Картину нарисовал Инал Савченков, питерский художник. Тот сюжет мне подсказала картина, захотелось, чтобы модель как бы играла по клавишам. Съемки обнаженных девушек, которые я тогда делал, конечно же, шли в стол. Я искал свой стиль, не хотел снимать как в чехословацком «Фоторевю». В 1985 году я начал красить девушек, использовать боди-арт, работать с советскими символами, а с 1987-го ко мне уже зачастили западные журналисты и вырывали у меня эти снимки из рук. Я познакомился со многими дипломатами, послами. Моя жена была дочерью бельгийского дипломата.
Как вы познакомились?
В баре. Я не знал, что она бельгийка. Ей тогда было 17 лет, у нее были ярко-рыжие волосы. Я подошел и сделал комплимент ее прическе. Она отвечала дерзко, но, как потом выяснилось, это было наносное. Тем не менее мы договорились встретиться. Тут я и узнал, что она дочь дипломата. Первое время скрывались от ее родителей. Но потом это не понадобилось: они очень хорошо относились к русским. У ее отца немцы расстреляли всю семью и сожгли дом за то, что они укрывали там евреев во время войны. Так что мой тесть немцев ненавидел. Может быть, поэтому он к русским лучше относился.

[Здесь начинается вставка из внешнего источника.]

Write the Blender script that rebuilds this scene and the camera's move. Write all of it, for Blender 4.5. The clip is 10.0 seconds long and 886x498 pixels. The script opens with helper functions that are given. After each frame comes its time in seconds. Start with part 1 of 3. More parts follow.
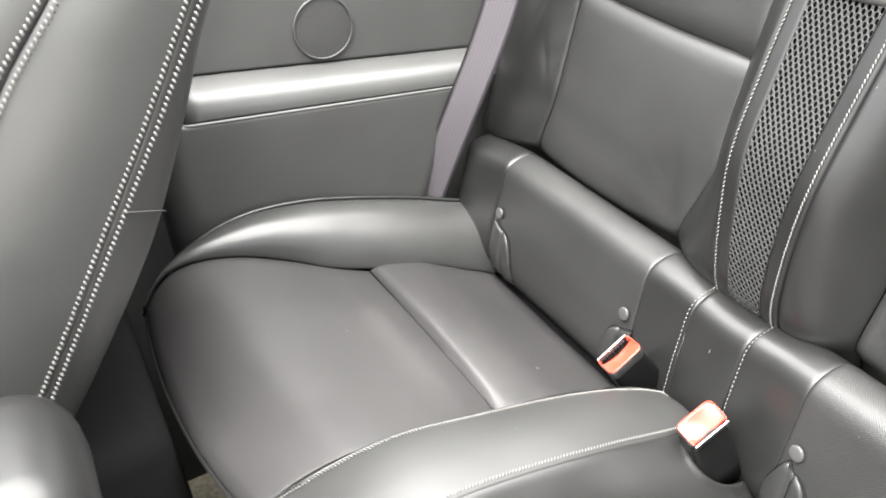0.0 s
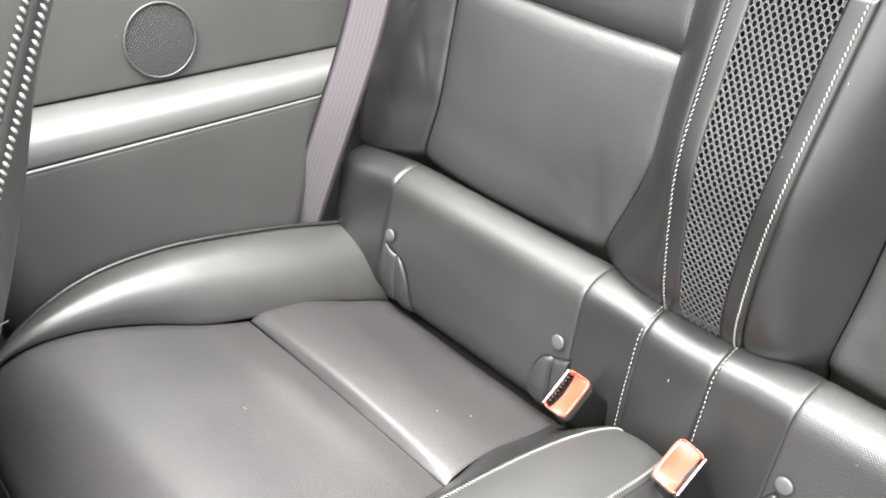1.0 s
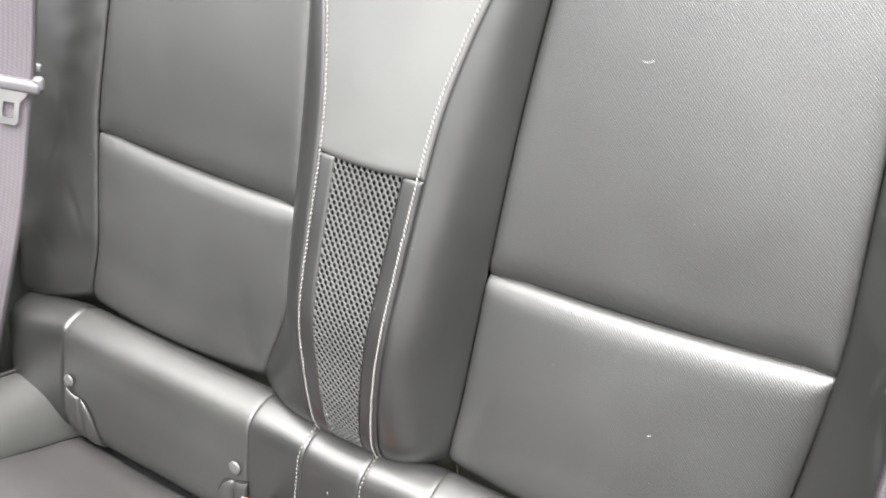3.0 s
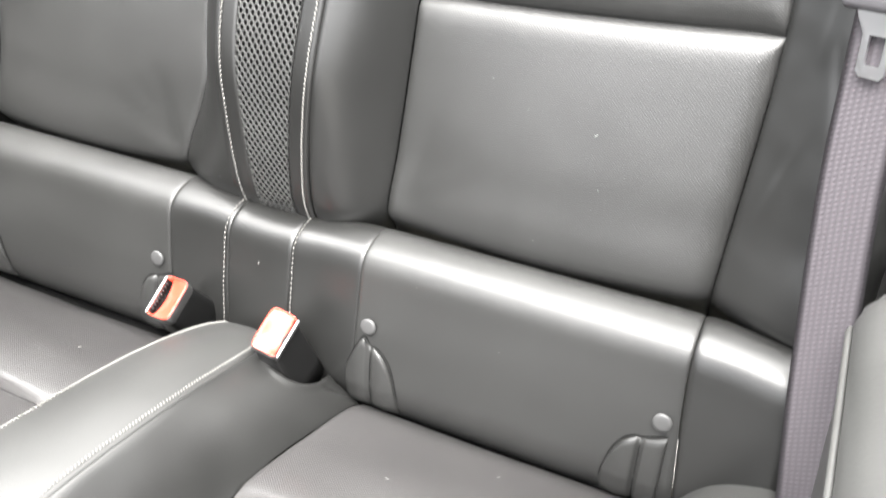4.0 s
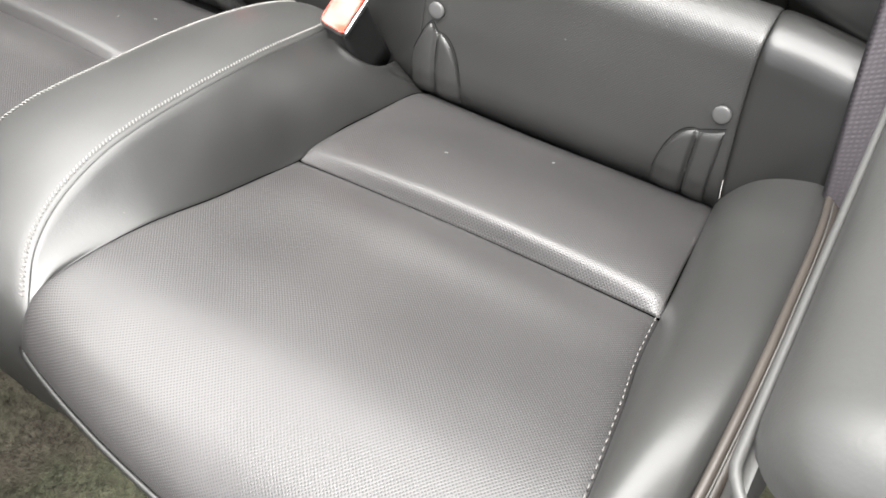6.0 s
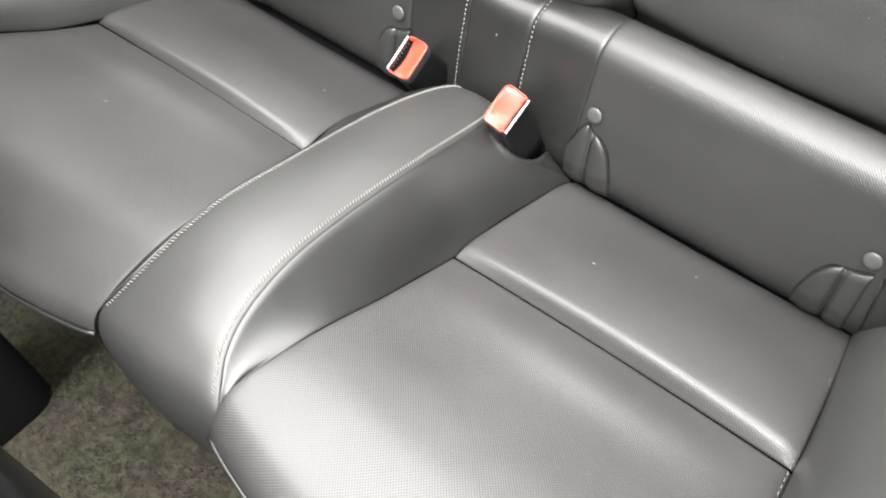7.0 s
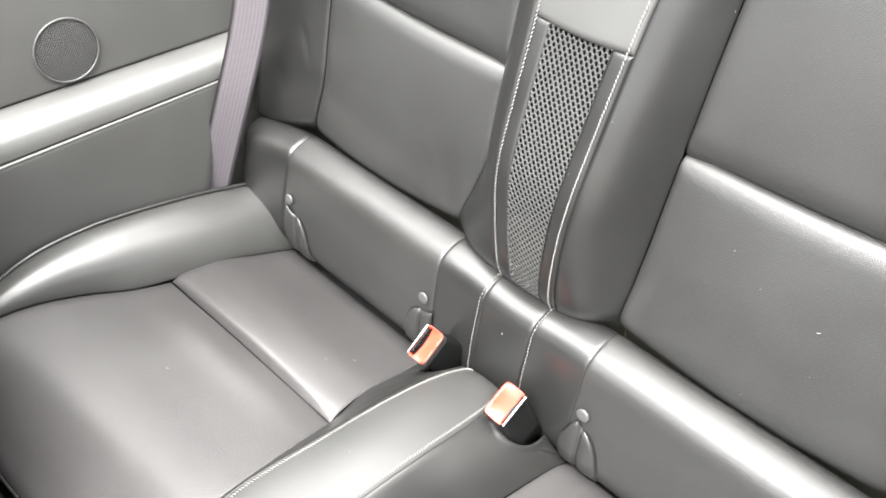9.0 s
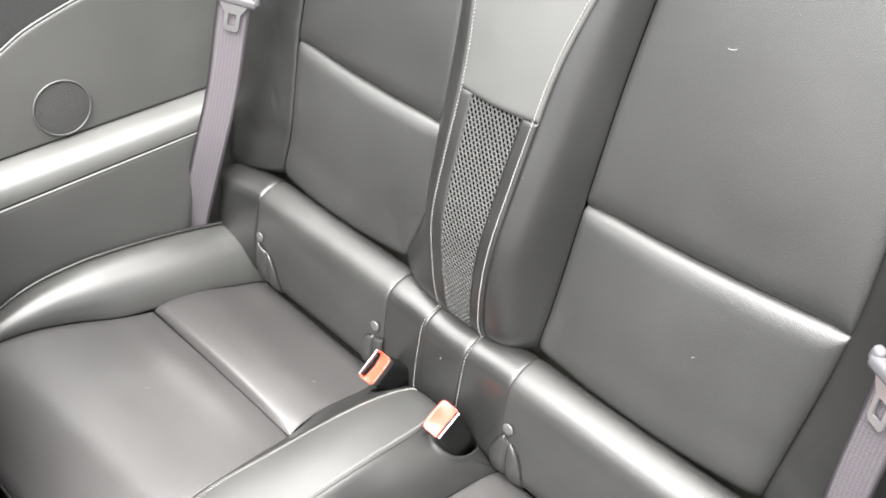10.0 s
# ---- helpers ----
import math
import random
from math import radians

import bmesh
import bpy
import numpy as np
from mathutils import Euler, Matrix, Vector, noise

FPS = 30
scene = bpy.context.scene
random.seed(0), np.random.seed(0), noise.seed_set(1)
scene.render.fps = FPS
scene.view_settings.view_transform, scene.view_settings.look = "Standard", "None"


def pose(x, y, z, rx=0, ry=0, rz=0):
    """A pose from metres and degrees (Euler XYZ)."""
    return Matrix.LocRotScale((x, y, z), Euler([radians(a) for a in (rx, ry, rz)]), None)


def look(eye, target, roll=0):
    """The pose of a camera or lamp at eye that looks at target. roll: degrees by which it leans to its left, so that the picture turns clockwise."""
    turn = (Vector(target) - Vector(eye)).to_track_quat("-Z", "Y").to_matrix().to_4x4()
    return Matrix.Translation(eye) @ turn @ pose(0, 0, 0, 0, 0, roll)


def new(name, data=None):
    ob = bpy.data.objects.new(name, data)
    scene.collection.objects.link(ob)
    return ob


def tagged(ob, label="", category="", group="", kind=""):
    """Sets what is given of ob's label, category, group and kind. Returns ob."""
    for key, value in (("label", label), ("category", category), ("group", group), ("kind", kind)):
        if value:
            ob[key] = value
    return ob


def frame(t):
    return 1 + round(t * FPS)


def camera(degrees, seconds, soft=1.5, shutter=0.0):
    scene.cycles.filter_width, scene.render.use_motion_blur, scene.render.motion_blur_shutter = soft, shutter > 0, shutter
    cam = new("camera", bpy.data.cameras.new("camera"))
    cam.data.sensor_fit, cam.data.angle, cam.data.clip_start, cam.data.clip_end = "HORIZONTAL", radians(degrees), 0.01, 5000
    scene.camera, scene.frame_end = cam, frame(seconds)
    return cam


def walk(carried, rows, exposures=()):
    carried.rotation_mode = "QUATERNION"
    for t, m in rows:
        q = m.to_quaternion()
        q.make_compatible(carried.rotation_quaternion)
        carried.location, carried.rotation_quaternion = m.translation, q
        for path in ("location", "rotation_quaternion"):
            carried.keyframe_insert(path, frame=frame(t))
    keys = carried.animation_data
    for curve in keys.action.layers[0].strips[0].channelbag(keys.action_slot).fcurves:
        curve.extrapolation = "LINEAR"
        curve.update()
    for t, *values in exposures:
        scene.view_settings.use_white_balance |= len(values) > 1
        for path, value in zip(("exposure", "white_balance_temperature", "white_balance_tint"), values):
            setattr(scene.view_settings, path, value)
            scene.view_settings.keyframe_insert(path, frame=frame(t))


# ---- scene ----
cam = camera(54.6, 10.0, soft=1.7, shutter=0.2)
PATH = [
    (0, (0.502, -0.504, 1.011), (-1.036, 0.188, -0.064), -6.0),
    (0.5, (0.382, -0.504, 0.992), (-1.008, 0.396, -0.13), -4.1),
    (1, (0.318, -0.499, 1.001), (-0.954, 0.514, -0.164), -4.6),
    (1.5, (0.281, -0.468, 1.046), (-0.911, 0.603, -0.15), -4.0),
    (2, (0.283, -0.435, 1.132), (-0.812, 0.705, -0.092), -4.0),
    (2.5, (0.332, -0.408, 1.198), (-0.642, 0.84, -0.024), -3.1),
    (2.7, (0.369, -0.402, 1.21), (-0.541, 0.895, -0.01), -2.4),
    (3.8, (0.471, -0.507, 0.953), (-0.301, 0.972, -0.158), -1.0),
    (4, (0.468, -0.519, 0.932), (-0.261, 0.93, -0.238), -0.9),
    (4.5, (0.475, -0.531, 0.908), (-0.198, 0.804, -0.42), -1.2),
    (5, (0.489, -0.55, 0.882), (-0.17, 0.714, -0.521), -1.3),
    (5.2, (0.505, -0.548, 0.883), (-0.154, 0.653, -0.569), -1.8),
    (6.3, (0.495, -0.579, 0.893), (-0.205, 0.442, -0.677), -0.9),
    (6.5, (0.472, -0.573, 0.915), (-0.258, 0.416, -0.663), -1.7),
    (7, (0.414, -0.532, 1.013), (-0.386, 0.308, -0.616), -4.7),
    (7.5, (0.37, -0.508, 1.064), (-0.486, 0.316, -0.545), -3.5),
    (8, (0.348, -0.446, 1.141), (-0.606, 0.353, -0.425), -7.2),
    (8.5, (0.373, -0.444, 1.176), (-0.655, 0.434, -0.297), -6.0),
    (9, (0.438, -0.443, 1.213), (-0.63, 0.465, -0.213), -5.8),
    (9.5, (0.516, -0.457, 1.274), (-0.571, 0.471, -0.125), -5.4),
    (10, (0.556, -0.456, 1.32), (-0.533, 0.491, -0.064), -5.2),
]
SKY, SUN, EXPOSURE = 0.078, 2.20, 3.64
BLACK = (0.0145, 0.0146, 0.0141)
STOPS = [(0.0, 0.0), (0.5, 0.30), (1.0, 0.26), (2.0, 0.2), (2.5, 0.17), (4.0, 0.32), (4.5, 0.24), (5.0, 0.15), (6.5, -0.4), (7.0, -0.36), (7.5, -0.33), (8.0, 0.04), (8.5, 0.24), (9.0, 0.32), (9.5, 0.32), (10.0, 0.16)]
walk(cam, [(t, look(eye, target, roll)) for t, eye, target, roll in PATH], [(t, EXPOSURE + s) for t, s in STOPS])

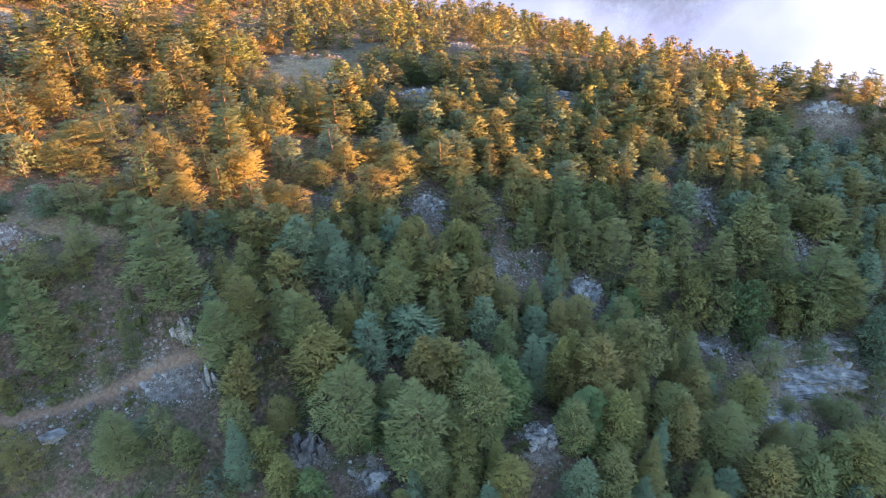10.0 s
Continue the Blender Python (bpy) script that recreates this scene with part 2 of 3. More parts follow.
# open ground where nothing but the listed trees and shrubs grows: x, y, half-width in x and y
GLADES = [(2, 52.5, 10, 2.6), (5.3, 56.5, 3.5, 2.5), (55.5, 98.5, 9, 6.5), (6, 89.5, 5, 5), (32, 108.5, 11, 17), (82.5, 99.5, 4, 6.5), (-17, 52, 5, 2.2), (80, 54, 4, 5), (99, 52, 5.5, 4.5), (115, 66, 4, 5), (-43, 71, 7, 6),
          (-31, 106, 9, 6), (-28, 97, 7, 5), (-17, 92, 6, 6.5), (-46, 100, 7, 6), (63, 134, 4.5, 6), (110, 49, 11, 9), (102, 71, 4.5, 6), (97, 76, 3.5, 4.5), (62, 62, 3, 3), (53, 26.5, 3, 3), (136, 103, 8, 7), (58, 65, 5, 4), (46.5, 27, 3, 4), (72, 29, 3, 4), (44.5, 64.5, 4, 3)]


def in_glade(x, y):
    return any(((x - gx) / rx) ** 2 + ((y - gy) / ry) ** 2 < 1 for gx, gy, rx, ry in GLADES)


def growth(x, y):
    """How well trees grow: tall on the shoulder above the gully, low in the hollow behind it and on the crest."""
    tall = math.exp(-(((x - 106) / 15) ** 4 + ((y - 86) / 20) ** 4))
    low = math.exp(-(((x - 68) / 22) ** 4 + ((y - 97) / 24) ** 4))
    crest = math.exp(-(((x - 146) / 18) ** 4 + ((y - 114) / 14) ** 4))
    return 1 + 0.20 * tall - 0.12 * low - 0.30 * crest


# dry, sandy turf: x, y, half-width in x and y, strength
DRY = [(33, 113, 12, 13, 1.0), (-31, 111, 11, 4, 1.0), (-28, 95, 8, 5, 1.0), (-46, 100, 7, 6, 0.8), (112, 51.5, 10, 5, 1.2), (-33, 45, 5, 3, 0.45), (12, 52, 10, 2.5, 0.9), (138, 107, 6, 4, 0.6), (8, 81, 6, 5, 0.6)]


def dryness(x, y):
    return sum(k * np.exp(-(((x - dx) / rx) ** 2 + ((y - dy) / ry) ** 2) ** 2) for dx, dy, rx, ry, k in DRY)


def bend(u, k):
    return k * np.logaddexp(0.0, u / k)


def land(x, y):
    """The height of the mountainside without its small relief."""
    x, y = np.asarray(x, float), np.asarray(y, float)
    across = (np.clip(x, -62, 158) - 40) / 60.0
    along = np.clip(y, -40, 300)
    rows = [np.ones_like(along), (along - 60) / 50, bend(52 - along, 4) / 20, bend(68 - along, 6) / 20, bend(90 - along, 10) / 30, bend(along - 140, 15) / 40]
    h, i = 0.0 * x, 0
    for k, row in enumerate(rows):
        for p in range(4 if k < 5 else 2):
            h = h + SHAPE[i] * row * across ** p
            i += 1
    for sx, sy, rx, ry, a in SWELLS:
        h = h + a * np.exp(-((x - sx) / rx) ** 2 - ((y - sy) / ry) ** 2)
    # beyond the crest the land drops away into the valley, and to the right it falls off
    h = h - 0.52 * bend(y - (246.8 -0.66 * (x - 80)), 10)
    h = h - 0.332 * bend(x - 113.9 - 0.43 * (y - 110), 5) / (1 + np.exp(np.minimum(40, (84 - y) / 6)))
    h = h + 10.6 * np.exp(-((x - 150.6) / 18) ** 2 - ((y - 112.5) / 14) ** 2)
    # the added, unseen spur to the right that keeps the lower slope in shade
    shade_spur = np.interp(y, SHADE_SPUR_Y, SHADE_SPUR_Z)
    h = np.maximum(h, shade_spur * np.exp(-((x - 255) / 40) ** 4) - 60 * (1 - np.exp(-((x - 255) / 40) ** 4)))
    far = np.hypot(np.maximum(0, np.abs(x - 50) - 260), np.maximum(0, np.abs(y - 110) - 210))
    return np.maximum(h, -180) - 0.35 * far * (far < 400) - 140 * (far >= 400)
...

Как вы относитесь к тому, как работают с фотографией современные художники?
Людям, которые занимаются поисками в этой области, я аплодирую, однако я бы не стал называть это фотографией. Это, скорее, графика. Если говорить о цианотипии, гум-бихромате и других аналоговых способах печати, то у нас в секции еще в 1970-е проходили эти эксперименты. Но от них отказались. Столь радикальные искажения меня не очень интересовали, правда, в своих первых опытах я тоже экспериментировал. Практиковал двойные, пятерные экспозиции, использовал линзы с размыванием цвета, совмещал негативы и позитивы, а затем тонировал. Теперь захотелось найти эти работы, они были довольно удачными.
Выставка Zeitgeist проходит в ММОМА до 18 июня.